What to do:
Your task is to reproduce word for word the lines running from the line containing "Write the Blender" to the line containing "made[o].parent = made.get(o.parent, o.parent)", inclusive. Nothing else belongs in the answer.

Supplied data:
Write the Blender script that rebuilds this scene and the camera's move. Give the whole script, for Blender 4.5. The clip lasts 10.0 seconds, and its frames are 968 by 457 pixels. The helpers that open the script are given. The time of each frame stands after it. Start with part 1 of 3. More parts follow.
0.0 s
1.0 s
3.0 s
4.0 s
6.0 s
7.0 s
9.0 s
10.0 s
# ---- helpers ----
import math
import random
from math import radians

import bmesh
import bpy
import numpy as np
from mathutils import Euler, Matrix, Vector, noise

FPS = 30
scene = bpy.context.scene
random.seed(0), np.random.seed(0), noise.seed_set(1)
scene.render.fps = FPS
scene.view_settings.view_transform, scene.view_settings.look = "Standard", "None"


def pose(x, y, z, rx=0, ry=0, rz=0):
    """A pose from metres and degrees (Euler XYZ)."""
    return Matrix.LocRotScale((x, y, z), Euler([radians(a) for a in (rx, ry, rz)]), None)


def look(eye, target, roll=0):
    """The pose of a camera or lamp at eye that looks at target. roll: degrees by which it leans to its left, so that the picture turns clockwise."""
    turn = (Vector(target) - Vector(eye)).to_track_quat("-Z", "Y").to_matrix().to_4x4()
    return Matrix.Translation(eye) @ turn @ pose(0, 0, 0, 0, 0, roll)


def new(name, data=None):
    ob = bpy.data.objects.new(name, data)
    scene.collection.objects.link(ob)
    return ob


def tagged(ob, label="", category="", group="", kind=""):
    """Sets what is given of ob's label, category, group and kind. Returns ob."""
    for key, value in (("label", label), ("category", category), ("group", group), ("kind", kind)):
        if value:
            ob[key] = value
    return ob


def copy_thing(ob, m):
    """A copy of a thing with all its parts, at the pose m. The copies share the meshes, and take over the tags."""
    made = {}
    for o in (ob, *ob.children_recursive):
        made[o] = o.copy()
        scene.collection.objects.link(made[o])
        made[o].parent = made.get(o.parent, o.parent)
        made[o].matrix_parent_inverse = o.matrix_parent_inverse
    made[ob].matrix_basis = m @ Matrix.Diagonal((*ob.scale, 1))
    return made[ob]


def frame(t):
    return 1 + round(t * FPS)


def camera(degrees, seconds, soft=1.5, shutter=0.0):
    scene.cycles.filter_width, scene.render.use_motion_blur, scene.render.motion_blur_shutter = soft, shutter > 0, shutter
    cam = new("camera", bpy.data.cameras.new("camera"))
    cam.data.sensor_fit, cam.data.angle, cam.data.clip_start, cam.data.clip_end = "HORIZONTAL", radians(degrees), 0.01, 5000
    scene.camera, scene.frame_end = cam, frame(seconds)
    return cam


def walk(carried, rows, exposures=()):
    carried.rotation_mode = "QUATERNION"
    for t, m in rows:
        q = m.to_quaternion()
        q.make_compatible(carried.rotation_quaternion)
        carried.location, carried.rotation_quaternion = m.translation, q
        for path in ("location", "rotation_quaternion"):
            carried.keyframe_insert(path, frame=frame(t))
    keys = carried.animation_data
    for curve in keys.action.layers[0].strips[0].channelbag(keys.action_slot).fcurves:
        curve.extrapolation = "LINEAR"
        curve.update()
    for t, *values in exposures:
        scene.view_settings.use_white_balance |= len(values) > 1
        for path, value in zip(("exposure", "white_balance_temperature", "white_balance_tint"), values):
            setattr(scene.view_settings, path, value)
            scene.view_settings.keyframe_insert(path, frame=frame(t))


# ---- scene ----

==

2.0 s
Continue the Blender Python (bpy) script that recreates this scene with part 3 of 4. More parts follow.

* * *

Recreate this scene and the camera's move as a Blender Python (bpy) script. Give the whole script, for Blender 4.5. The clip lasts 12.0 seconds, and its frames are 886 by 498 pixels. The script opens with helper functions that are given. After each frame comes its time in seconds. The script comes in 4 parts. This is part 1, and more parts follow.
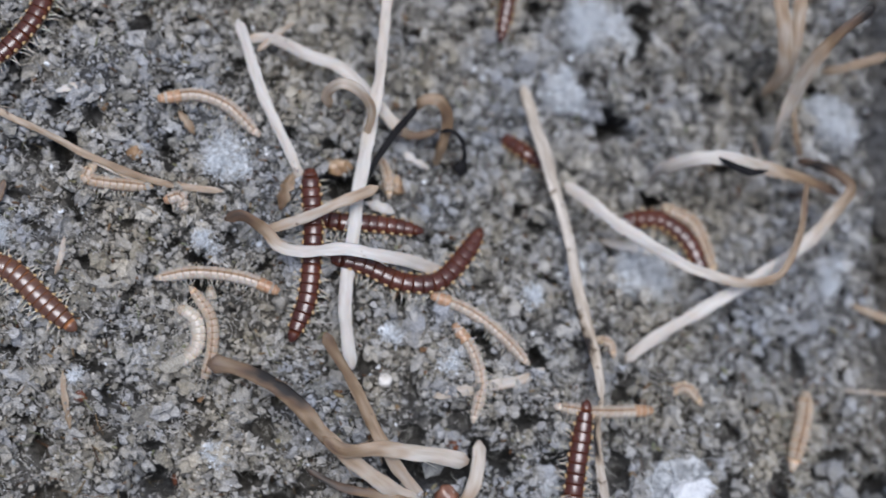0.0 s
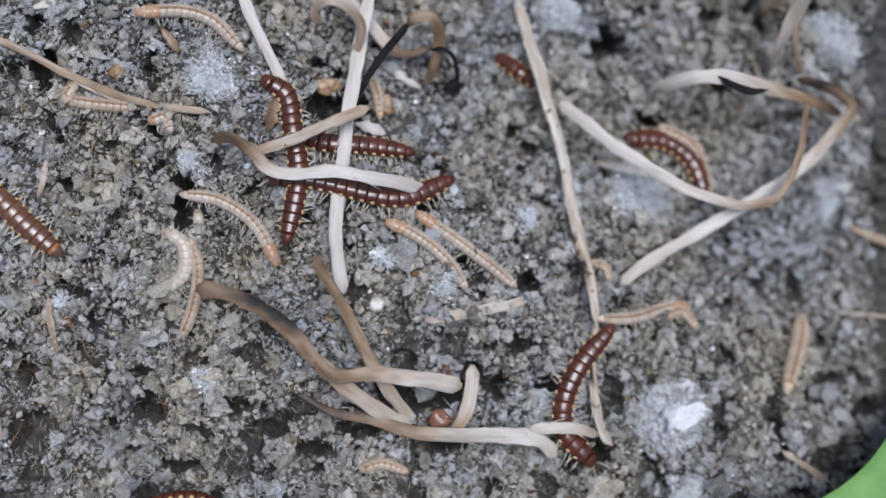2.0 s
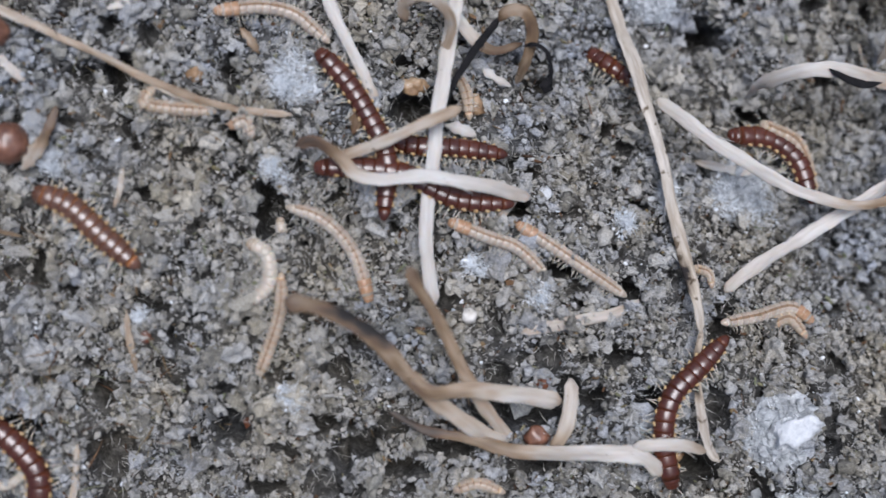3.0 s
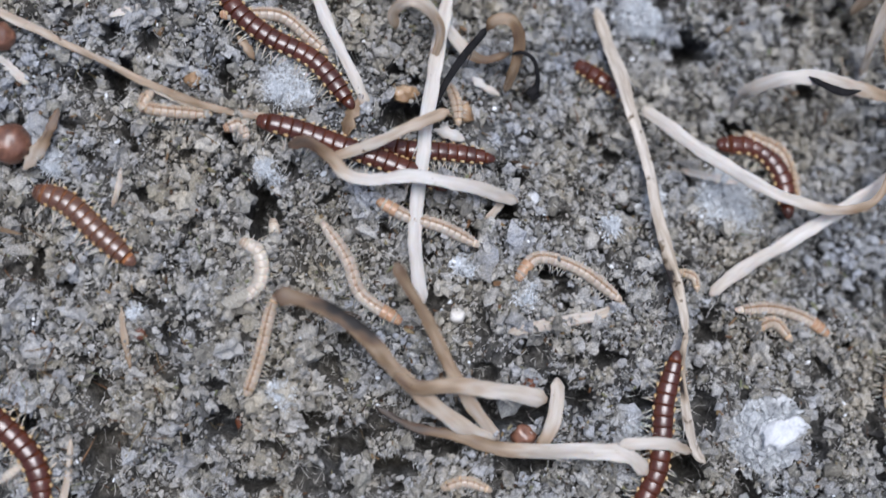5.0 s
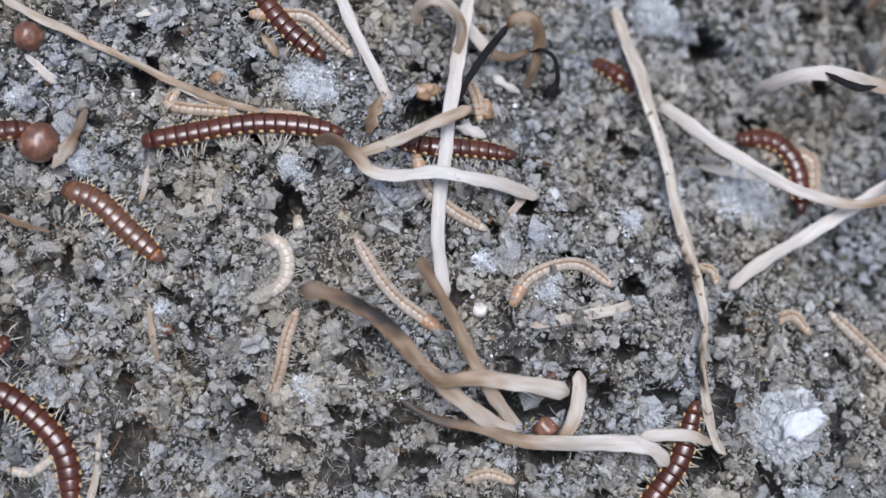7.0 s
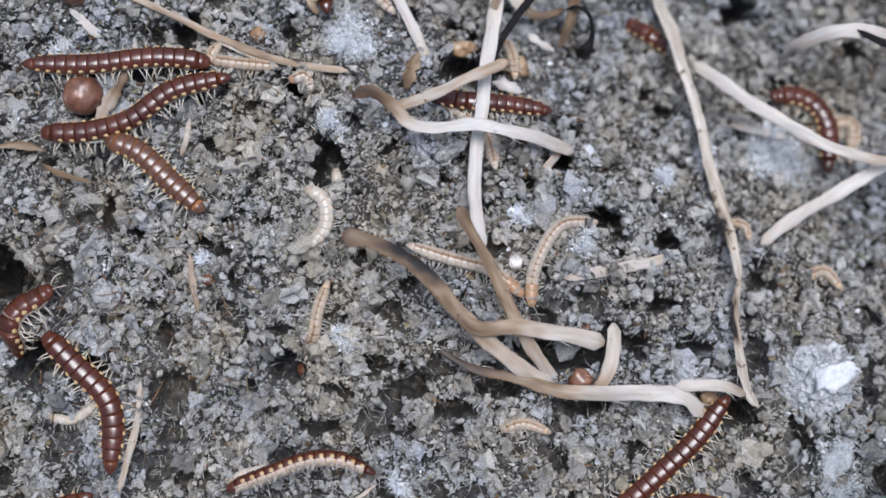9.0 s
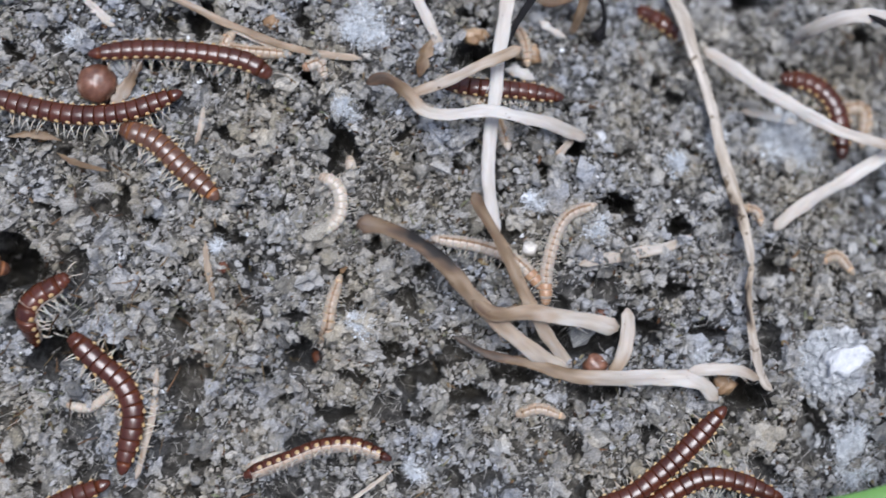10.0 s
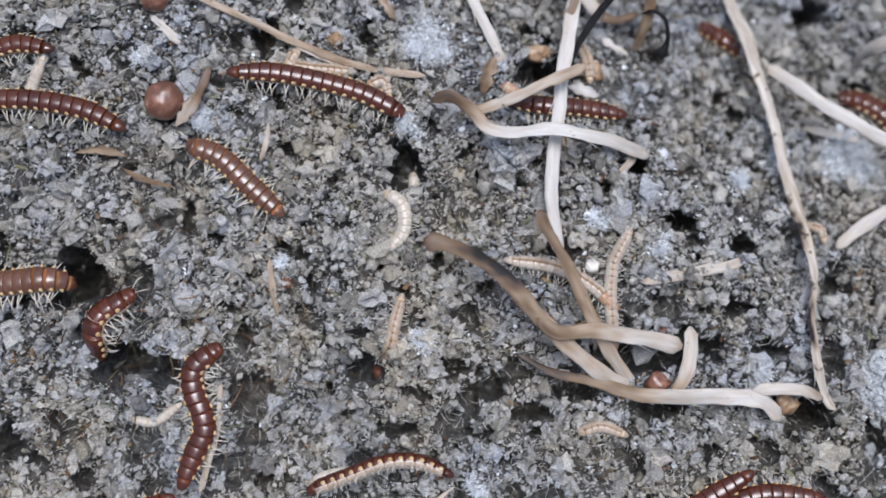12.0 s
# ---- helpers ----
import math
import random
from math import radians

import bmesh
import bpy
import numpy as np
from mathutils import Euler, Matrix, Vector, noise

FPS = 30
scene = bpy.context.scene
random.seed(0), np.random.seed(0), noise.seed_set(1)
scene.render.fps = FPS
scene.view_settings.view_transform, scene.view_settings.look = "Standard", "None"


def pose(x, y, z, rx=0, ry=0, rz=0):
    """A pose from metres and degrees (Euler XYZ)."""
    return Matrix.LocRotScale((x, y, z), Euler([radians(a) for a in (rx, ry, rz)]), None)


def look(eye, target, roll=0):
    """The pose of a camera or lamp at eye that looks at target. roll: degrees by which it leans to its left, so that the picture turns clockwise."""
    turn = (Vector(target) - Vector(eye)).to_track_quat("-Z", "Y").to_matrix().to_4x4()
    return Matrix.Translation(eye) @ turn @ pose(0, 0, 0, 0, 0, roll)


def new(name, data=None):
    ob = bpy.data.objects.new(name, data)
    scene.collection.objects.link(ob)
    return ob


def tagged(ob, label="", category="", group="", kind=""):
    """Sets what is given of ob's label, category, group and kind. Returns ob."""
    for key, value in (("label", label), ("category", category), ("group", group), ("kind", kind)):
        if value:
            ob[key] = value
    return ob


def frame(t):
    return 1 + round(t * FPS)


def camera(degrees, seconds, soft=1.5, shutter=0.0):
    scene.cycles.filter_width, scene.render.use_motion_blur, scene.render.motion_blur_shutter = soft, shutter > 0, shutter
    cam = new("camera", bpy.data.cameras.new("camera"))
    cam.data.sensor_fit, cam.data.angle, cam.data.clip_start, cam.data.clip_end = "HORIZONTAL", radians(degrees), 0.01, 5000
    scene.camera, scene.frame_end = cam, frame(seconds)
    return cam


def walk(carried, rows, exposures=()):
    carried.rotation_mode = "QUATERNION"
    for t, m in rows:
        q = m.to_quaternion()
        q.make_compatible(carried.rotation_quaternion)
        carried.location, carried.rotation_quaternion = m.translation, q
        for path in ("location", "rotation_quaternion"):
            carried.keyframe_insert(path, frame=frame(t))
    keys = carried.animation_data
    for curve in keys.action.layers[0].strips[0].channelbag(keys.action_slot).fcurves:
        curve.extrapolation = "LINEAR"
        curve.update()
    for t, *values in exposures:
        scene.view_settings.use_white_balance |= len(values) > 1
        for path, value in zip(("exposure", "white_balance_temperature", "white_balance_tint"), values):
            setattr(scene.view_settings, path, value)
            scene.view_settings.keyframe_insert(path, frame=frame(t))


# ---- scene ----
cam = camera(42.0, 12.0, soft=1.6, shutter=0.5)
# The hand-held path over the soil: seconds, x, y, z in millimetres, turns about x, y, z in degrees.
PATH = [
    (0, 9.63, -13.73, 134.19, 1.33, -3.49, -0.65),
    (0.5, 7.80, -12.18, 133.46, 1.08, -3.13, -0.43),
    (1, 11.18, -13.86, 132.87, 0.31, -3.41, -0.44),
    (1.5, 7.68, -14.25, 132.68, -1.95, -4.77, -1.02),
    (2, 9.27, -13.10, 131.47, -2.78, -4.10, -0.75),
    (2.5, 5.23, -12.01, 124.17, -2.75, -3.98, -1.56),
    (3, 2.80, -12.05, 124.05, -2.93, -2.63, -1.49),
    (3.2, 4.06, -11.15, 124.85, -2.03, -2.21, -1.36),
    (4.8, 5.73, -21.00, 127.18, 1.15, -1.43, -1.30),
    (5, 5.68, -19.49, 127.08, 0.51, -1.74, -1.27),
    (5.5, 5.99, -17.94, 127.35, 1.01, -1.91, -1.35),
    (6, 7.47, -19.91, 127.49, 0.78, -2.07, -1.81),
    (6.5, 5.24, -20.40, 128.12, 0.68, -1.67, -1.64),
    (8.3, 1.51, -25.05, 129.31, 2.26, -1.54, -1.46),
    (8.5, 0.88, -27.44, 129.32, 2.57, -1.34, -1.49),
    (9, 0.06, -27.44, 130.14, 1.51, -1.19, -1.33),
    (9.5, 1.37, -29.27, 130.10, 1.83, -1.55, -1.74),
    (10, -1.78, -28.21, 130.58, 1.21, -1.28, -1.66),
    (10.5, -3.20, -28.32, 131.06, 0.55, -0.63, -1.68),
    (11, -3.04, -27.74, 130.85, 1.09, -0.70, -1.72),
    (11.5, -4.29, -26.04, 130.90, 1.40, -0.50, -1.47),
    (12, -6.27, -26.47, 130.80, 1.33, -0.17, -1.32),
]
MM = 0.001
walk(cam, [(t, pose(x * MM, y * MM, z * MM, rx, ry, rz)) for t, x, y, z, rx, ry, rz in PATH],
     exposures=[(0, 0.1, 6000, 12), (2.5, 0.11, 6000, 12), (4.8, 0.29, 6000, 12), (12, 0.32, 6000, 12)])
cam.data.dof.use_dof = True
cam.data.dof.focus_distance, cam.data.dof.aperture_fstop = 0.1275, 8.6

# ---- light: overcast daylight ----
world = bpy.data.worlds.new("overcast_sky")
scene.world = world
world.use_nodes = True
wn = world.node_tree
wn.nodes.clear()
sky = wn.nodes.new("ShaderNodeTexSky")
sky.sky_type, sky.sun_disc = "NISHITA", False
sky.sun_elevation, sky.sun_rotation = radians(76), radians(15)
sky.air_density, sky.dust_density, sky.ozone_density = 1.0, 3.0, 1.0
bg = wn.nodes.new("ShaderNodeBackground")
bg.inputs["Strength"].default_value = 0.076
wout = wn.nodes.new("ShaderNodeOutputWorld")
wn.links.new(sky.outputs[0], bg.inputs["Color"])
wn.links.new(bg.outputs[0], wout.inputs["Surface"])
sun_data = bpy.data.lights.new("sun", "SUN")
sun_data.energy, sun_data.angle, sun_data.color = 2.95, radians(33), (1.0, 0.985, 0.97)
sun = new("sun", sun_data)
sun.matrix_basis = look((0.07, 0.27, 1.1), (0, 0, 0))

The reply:
Write the Blender script that rebuilds this scene and the camera's move. Give the whole script, for Blender 4.5. The clip lasts 10.0 seconds, and its frames are 968 by 457 pixels. The helpers that open the script are given. The time of each frame stands after it. Start with part 1 of 3. More parts follow.
0.0 s
1.0 s
3.0 s
4.0 s
6.0 s
7.0 s
9.0 s
10.0 s
# ---- helpers ----
import math
import random
from math import radians

import bmesh
import bpy
import numpy as np
from mathutils import Euler, Matrix, Vector, noise

FPS = 30
scene = bpy.context.scene
random.seed(0), np.random.seed(0), noise.seed_set(1)
scene.render.fps = FPS
scene.view_settings.view_transform, scene.view_settings.look = "Standard", "None"


def pose(x, y, z, rx=0, ry=0, rz=0):
    """A pose from metres and degrees (Euler XYZ)."""
    return Matrix.LocRotScale((x, y, z), Euler([radians(a) for a in (rx, ry, rz)]), None)


def look(eye, target, roll=0):
    """The pose of a camera or lamp at eye that looks at target. roll: degrees by which it leans to its left, so that the picture turns clockwise."""
    turn = (Vector(target) - Vector(eye)).to_track_quat("-Z", "Y").to_matrix().to_4x4()
    return Matrix.Translation(eye) @ turn @ pose(0, 0, 0, 0, 0, roll)


def new(name, data=None):
    ob = bpy.data.objects.new(name, data)
    scene.collection.objects.link(ob)
    return ob


def tagged(ob, label="", category="", group="", kind=""):
    """Sets what is given of ob's label, category, group and kind. Returns ob."""
    for key, value in (("label", label), ("category", category), ("group", group), ("kind", kind)):
        if value:
            ob[key] = value
    return ob


def copy_thing(ob, m):
    """A copy of a thing with all its parts, at the pose m. The copies share the meshes, and take over the tags."""
    made = {}
    for o in (ob, *ob.children_recursive):
        made[o] = o.copy()
        scene.collection.objects.link(made[o])
        made[o].parent = made.get(o.parent, o.parent)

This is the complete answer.